June 24, 2016
On June 24, the Financial Action Task Force (FATF) announced that it will keep Iran on its list of high-risk countries. The inter-governmental body, however, welcomed Iran’s commitment to address its record on money laundering and financing terrorism, and, as a result, suspended some restrictions for a year while Iran attempts to improve deficiencies. But the FATF warned that it would reinstate its counter-measures if Iran fails to improve. The group, whose 37 members met in South Korea, also decided to keep North Korea on its blacklist. The following are excerpts from the FATF statement.
The Financial Action Task Force (FATF) is the global standard setting body for anti-money laundering and combating the financing of terrorism (AML/CFT).
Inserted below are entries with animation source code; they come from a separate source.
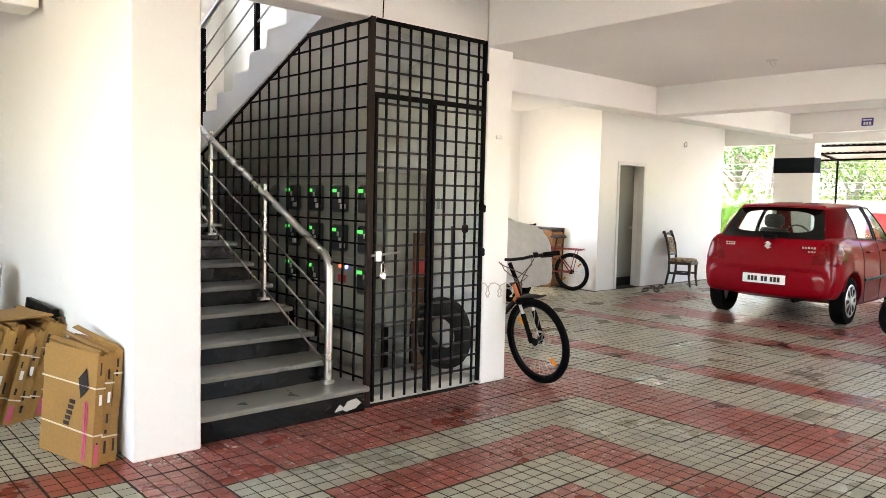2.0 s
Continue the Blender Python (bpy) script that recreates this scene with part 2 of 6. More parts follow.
M["bright_lens"] = mat("bright_lamp_lens", (0.66, 0.67, 0.66), 0.15, 0.4, vary=0.25, scale=16, bump=0.15)
M["amber"] = mat("amber_lens", (0.7, 0.22, 0.02), 0.2, vary=0.1, bump=0.05)
M["redlens"] = mat("red_lamp_lens", (0.13, 0.002, 0.004), 0.22, vary=0.2, scale=12, bump=0.0, coat=0.1, spec=0.2)
M["carglass"] = thin_glass("car_glass", (0.62, 0.68, 0.66))
M["mirror"] = mat("mirror_glass", (0.3, 0.3, 0.3), 0.05, 1.0, vary=0.0, bump=0.0, rvary=0.0)
M["plate"] = mat("plate_white", (0.78, 0.78, 0.76), 0.5, vary=0.04, bump=0.0)
M["interior"] = mat("car_interior", (0.06, 0.058, 0.055), 0.8, vary=0.15)
M["cover"] = blotch(mat("car_cover_cloth", (0.42, 0.41, 0.38), 0.55, vary=0.15, scale=3, fine=9, bump=1.0), (0.3, 0.28, 0.25), 3, 0.5, 0.7, 0.4)
M["cover_tan"] = mat("tan_car_cover_cloth", (0.36, 0.31, 0.22), 0.75, vary=0.12, scale=4, fine=50, bump=0.3)
M["orange"] = mat("orange_frame_paint", (0.48, 0.10, 0.015), 0.35, vary=0.08, bump=0.0)
M["redframe"] = mat("red_frame_paint", (0.25, 0.025, 0.02), 0.4, vary=0.1, bump=0.0)
M["cable"] = mat("pale_cable", (0.55, 0.50, 0.42), 0.5, vary=0.1, bump=0.0)
M["brake_cable"] = mat("orange_cable", (0.09, 0.04, 0.02), 0.5, vary=0.1, bump=0.0)
M["darkwood"] = mat("dark_stained_wood", (0.022, 0.015, 0.012), 0.35, vary=0.3, scale=6, bump=0.05)
M["tapestry"] = blotch(mat("patterned_upholstery", (0.33, 0.24, 0.13), 0.85, vary=0.2, scale=20, fine=120, bump=0.2), (0.05, 0.03, 0.025), 22, 0.48, 0.54, 0.9)
M["cabinet"] = blotch(mat("meter_cabinet_paint", (0.34, 0.345, 0.285), 0.5, vary=0.07, scale=3, fine=60, bump=0.04), (0.25, 0.23, 0.18), 4, 0.58, 0.7, 0.4)
M["meter"] = mat("meter_casing", (0.035, 0.037, 0.04), 0.35, vary=0.1, bump=0.0)
M["lcd"] = glow("green_display", (0.02, 0.55, 0.08), 0.12)
M["bluelamp"] = glow("blue_indicator", (0.1, 0.15, 1.0), 0.5)
M["redlamp"] = glow("red_indicator", (1.0, 0.1, 0.05), 0.2)
M["signred"] = mat("red_sign", (0.55, 0.04, 0.04), 0.5, vary=0.1, bump=0.0)
M["signblue"] = mat("blue_sign", (0.03, 0.035, 0.22), 0.4, vary=0.08, bump=0.0)
M["leather"] = mat("dark_slipper", (0.022, 0.014, 0.011), 0.6, vary=0.2, bump=0.1)
M["doorleaf"] = mat("grey_door_paint", (0.19, 0.185, 0.155), 0.5, vary=0.05, scale=2, bump=0.04)
M["marble"] = blotch(mat("patterned_tile", (0.55, 0.55, 0.52), 0.25, vary=0.1, scale=8, bump=0.02), (0.2, 0.21, 0.2), 12, 0.5, 0.54, 0.8)


def leaf_mat(name, color, light=0.45):
    m = mat(name, color, 0.55, vary=0.35, scale=2.0, fine=12, bump=0.0, random_piece=0.4, spec=0.2)
    nt = m.node_tree
    b = nt.nodes["Principled BSDF"]
    tr = nt.nodes.new("ShaderNodeBsdfTranslucent")
    mx = nt.nodes.new("ShaderNodeMixShader")
    mx.inputs[0].default_value = light
    nt.links.new(b.inputs["Base Color"].links[0].from_socket, tr.inputs["Color"])
    nt.links.new(b.outputs[0], mx.inputs[1])
    nt.links.new(tr.outputs[0], mx.inputs[2])
    nt.links.new(mx.outputs[0], nt.nodes["Material Output"].inputs["Surface"])
    return m


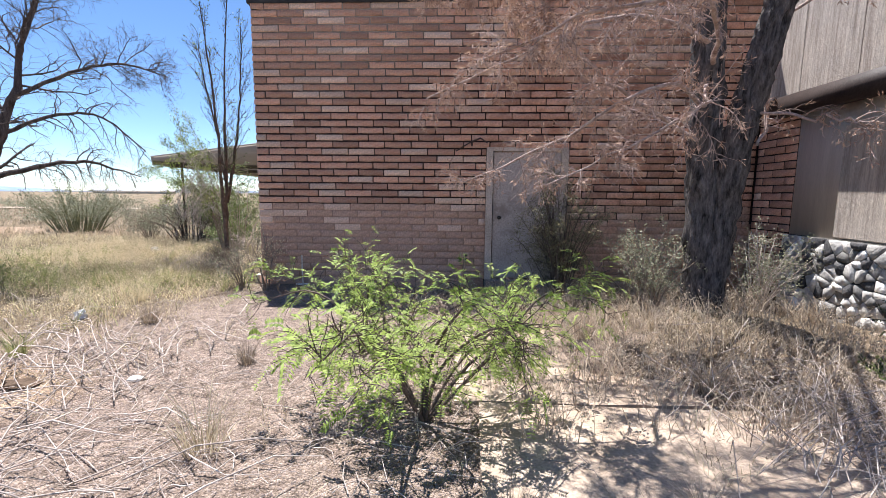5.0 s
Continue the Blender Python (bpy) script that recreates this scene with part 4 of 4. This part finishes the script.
# long leafy shoots that lean out over the grass
def leaning_shoots():
    e = thing("leafy_bush", "green bush whose long shoots lean over the grass", "shrub", (-9.5, 9.15, 0))
    g, P, D = Buf(), [], []
    for pts in ([(-9.5, 9.15, 0), (-9.6, 8.95, 1.0), (-9.95, 8.6, 1.75), (-10.3, 8.5, 1.85), (-10.6, 8.45, 1.75)],
                [(-9.5, 9.15, 0), (-9.65, 9.05, 1.2), (-10.05, 8.85, 2.0), (-10.5, 8.95, 2.3)],
                [(-9.45, 9.15, 0), (-9.55, 9.0, 1.1), (-9.8, 8.75, 1.5), (-10.15, 8.55, 1.35), (-10.4, 8.75, 1.2)],
                [(-9.48, 9.15, 0), (-9.5, 9.05, 1.3), (-9.7, 8.9, 2.2), (-9.95, 8.8, 2.8)],
                [(-9.45, 9.2, 0), (-9.75, 9.2, 0.9), (-10.2, 9.15, 1.5), (-10.75, 9.1, 1.7)],
                [(-9.4, 9.0, 0), (-9.5, 8.85, 1.0), (-9.75, 8.6, 1.5), (-10.0, 8.5, 1.55)],
                [(-9.5, 9.15, 0), (-9.75, 9.0, 1.4), (-10.1, 9.0, 2.2), (-10.3, 9.1, 2.9)],
                [(-9.6, 9.3, 0), (-9.9, 9.3, 1.2), (-10.2, 9.4, 2.0), (-10.4, 9.5, 2.6)],
                [(-9.45, 9.0, 0), (-9.45, 8.8, 1.3), (-9.6, 8.65, 2.0), (-9.85, 8.6, 2.3)]):
        b, tips = Buf(), []
        line = curve(pts, 14)
        b.tube(line, np.linspace(0.011, 0.003, len(line)), 7)
        twigs(b, line, 0.005, 0.0025, 12, 0.36, 0.55, 0, 0.0, 0.35, 4, tips, 0.15, 0.3)
        part("shoot", b, M_TWIG_GREY, e, smooth=True)
        tips += [(p, unit(line[-1] - line[-2]), 0) for p in line[6:]]
        for p, d, lv in tips:
            for q in range(15):
                P.append(p + rng.normal(size=3) * 0.04)
                D.append(d * 0.6 + rng.normal(size=3) * 0.6 + np.array([0, 0, 0.3]))
    g.leaves(np.array(P), np.array(D), rng.uniform(0.026, 0.046, len(P)), 0.0064)
    part("foliage", g, M_FRESH, e, "fresh yellow-green leaves")


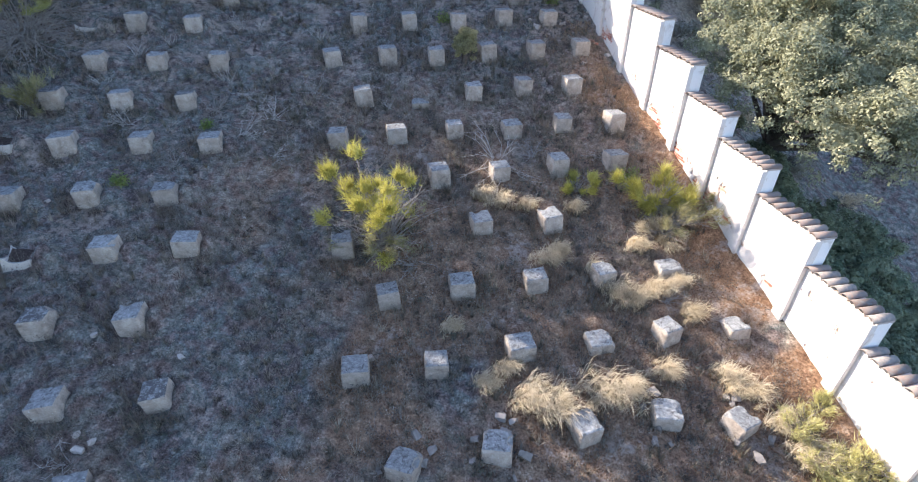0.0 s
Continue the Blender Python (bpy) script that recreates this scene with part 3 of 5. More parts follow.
def north_look(i):
    if i < 3:
        def exposed(x, h, d):
            return (fractal(x * 1.3, h * 1.5, 21) > 0.57 + 0.25 * h) & (h < 0.9)
        return PLASTER, exposed, 0.8

    def exposed(x, h, d):
        line = 0.50 + 0.30 * (fractal(x * 1.6, 0 * x + 3.0, 31) - 0.5) * 2 + 0.16 * (fractal(x * 9.0, h * 9.0, 37) - 0.5)
        band = (h < line) & (h > 0.10 + 0.1 * value_noise(x * 1.3, 0 * x, 3))
        holes = (fractal(x * 11.0, h * 14.0, 33) > 0.735 - 0.03 * (fractal(x * 0.8, h * 0.8, 39) > 0.5)) & (h < 1.5)
        tall = (np.abs(x - 7.6) < 0.9) & (fractal(x * 1.9, h * 1.2, 35) > 0.55 + 0.1 * h) & (h < 1.6)
        return band | holes | tall
    return GREY_PLASTER, exposed, 0.97


build_wall("wall_north", "worn grey plastered wall with bare brick foot", (N0, north_wall_y(N0)), (N1, north_wall_y(N1)), [(x - N0) * n_len for x in n_x], n_tops, north_look, 11,
           pillar=lambda i: None if i in (0, 12) else ((BRICK, 0.26) if i == 5 else (PLASTER, 0.26) if i < 4 else (CEMENT, 0.30)), tiles=lambda i: 0.8 if i < 4 else 0.0, bed=RED_MORTAR)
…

In order to protect the international financial system from money laundering and financing of terrorism (ML/FT) risks and to encourage greater compliance with the AML/CFT standards, the FATF identified jurisdictions that have strategic deficiencies and works with them to address those deficiencies that pose a risk to the international financial system.
Jurisdictions subject to a FATF call on its members and other jurisdictions to apply enhanced due diligence measures proportionate to the risks arising from the jurisdiction
The FATF welcomes Iran’s adoption of, and high-level political commitment to, an Action Plan to address its strategic AML/CFT deficiencies, and its decision to seek technical assistance in the implementation of the Action Plan. The FATF therefore has suspended counter-measures for twelve months in order to monitor Iran’s progress in implementing the Action Plan. If the FATF determines that Iran has not demonstrated sufficient progress in implementing the Action Plan at the end of that period, FATF’s call for counter-measures will be reimposed. If Iran meets its commitments under the Action Plan in that time period, the FATF will consider next steps in this regard.
Iran will remain on the FATF Public Statement until the full Action Plan has been completed. Until Iran implements the measures required to address the deficiencies identified in the Action Plan, the FATF will remain concerned with the terrorist financing risk emanating from Iran and the threat this poses to the international financial system. The FATF, therefore, calls on its members and urges all jurisdictions to continue to advise their financial institutions to apply enhanced due diligence to business relationships and transactions with natural and legal persons from Iran, consistent with FATF Recommendation 19. The FATF urges Iran to fully address its AML/CFT deficiencies, in particular those related to terrorist financing.
The FATF will continue to engage with Iran and closely monitor its progress.